A Heuristic for the Doubly Constrained Entropy Distribution/Assignment Problem

The doubly constrained entropy distribution/assignment (DEDA) problem that combines a gravity-based trip distribution (TD) problem and a traffic assignment (TA) problem has long been formulated as an optimization model and solved by two solution algorithms, i.e., partial- and full-linearization solution algorithms. As an alternative, this research first treats the DEDA problem by the augmented Lagrangian dual (ALD) method as the singly constrained entropy distribution/assignment (SEDA) problem, which in turn is addressed, via a tactical supernetwork representation, as an “extended” 1-origin-to-1-destination TA problem. A quick-precision TA solution algorithm, − called TAPAS (Traffic Assignment by Paired Alternative Segments), − is then adopted for solutions. The proposed approach is demonstrated with a numerical example for the correctness of the result, using Lingo 11 solver and the partial linearization solution (PLS) algorithm.

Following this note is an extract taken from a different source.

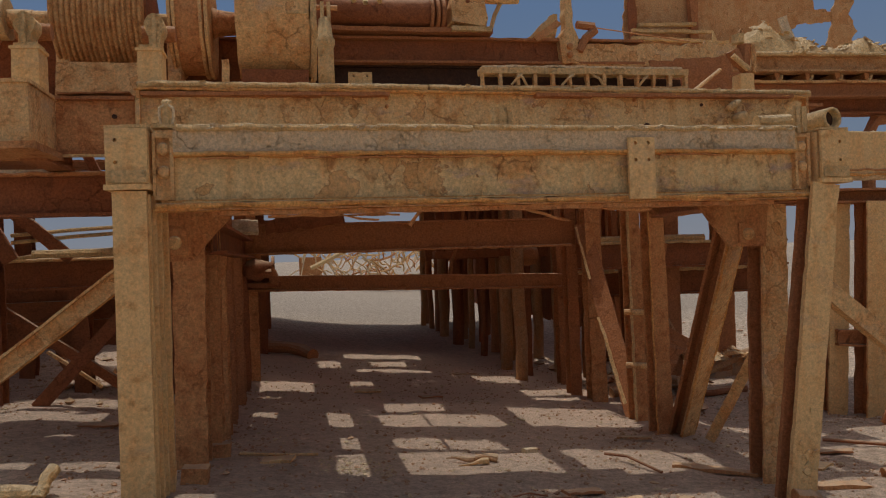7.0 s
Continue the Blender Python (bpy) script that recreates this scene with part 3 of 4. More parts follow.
def brake_wheel():
    t = thing("brake_wheel", Matrix.Translation((-0.214, AX, AZ)) @ WINCH, "rusted brake wheel with two raised rims on the winch shaft", "wheel")
    r = 0.50
    part("wheel", lathe(bmesh.new(), [(0.06, r * 0.5), (0.06, r * 0.93), (0.29, r * 0.94), (0.29, r * 0.5)], 48, 0.006, seed()), ORANGE, t, smooth=False)
    for x in (0.0, 0.035, 0.255, 0.30):
        part("rim", lathe(bmesh.new(), [(x, r * 0.9), (x, r * 0.99), (x + 0.012, r * 1.0), (x + 0.028, r * 0.99), (x + 0.028, r * 0.9)], 48, 0.006, seed()), OCHRE, t)
    part("hub", lathe(bmesh.new(), [(0.33, 0.14), (0.37, 0.12), (0.44, 0.11), (0.56, 0.10)], 24, 0.006, seed()), ORANGE, t, smooth=True)


brake_wheel()


def capstan():
    t = thing("capstan", Matrix.Translation((-2.5, AX, AZ)), "crusted tan capstan head on the winch shaft", "capstan")
    part("head", lathe(bmesh.new(), [(0.0, 0.22), (0.05, 0.34), (0.2, 0.27), (0.45, 0.25), (0.62, 0.30), (0.66, 0.20)], 36, 0.012, seed()), OCHRE, t, smooth=True)
    part("collar", lathe(bmesh.new(), [(0.70, 0.12), (0.70, 0.2), (0.78, 0.2), (0.78, 0.12)], 24, 0.008, seed()), CRUST, t)
    part("spindle", lathe(bmesh.new(), [(0.662, 0.09), (1.0, 0.09)], 18, 0.004, seed()), OCHRE, t)
    part("stand", bar(bmesh.new(), 0.2, 0.45, -0.12, 0.12, -1.05, -0.2, 0.06, 0.005, 0, seed(), 0.12), OCHRE, t)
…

Moreover, through the use of TAPAS in the innermost loop, the proposed approach also has the merit of generating unique path flow solution, which is very useful in route guidance under the intelligent transportation systems environment, among other academic applications. In addition, the proposed approach can be easily applied, or with minor modification at most, to various combined models in travel demand forecasting.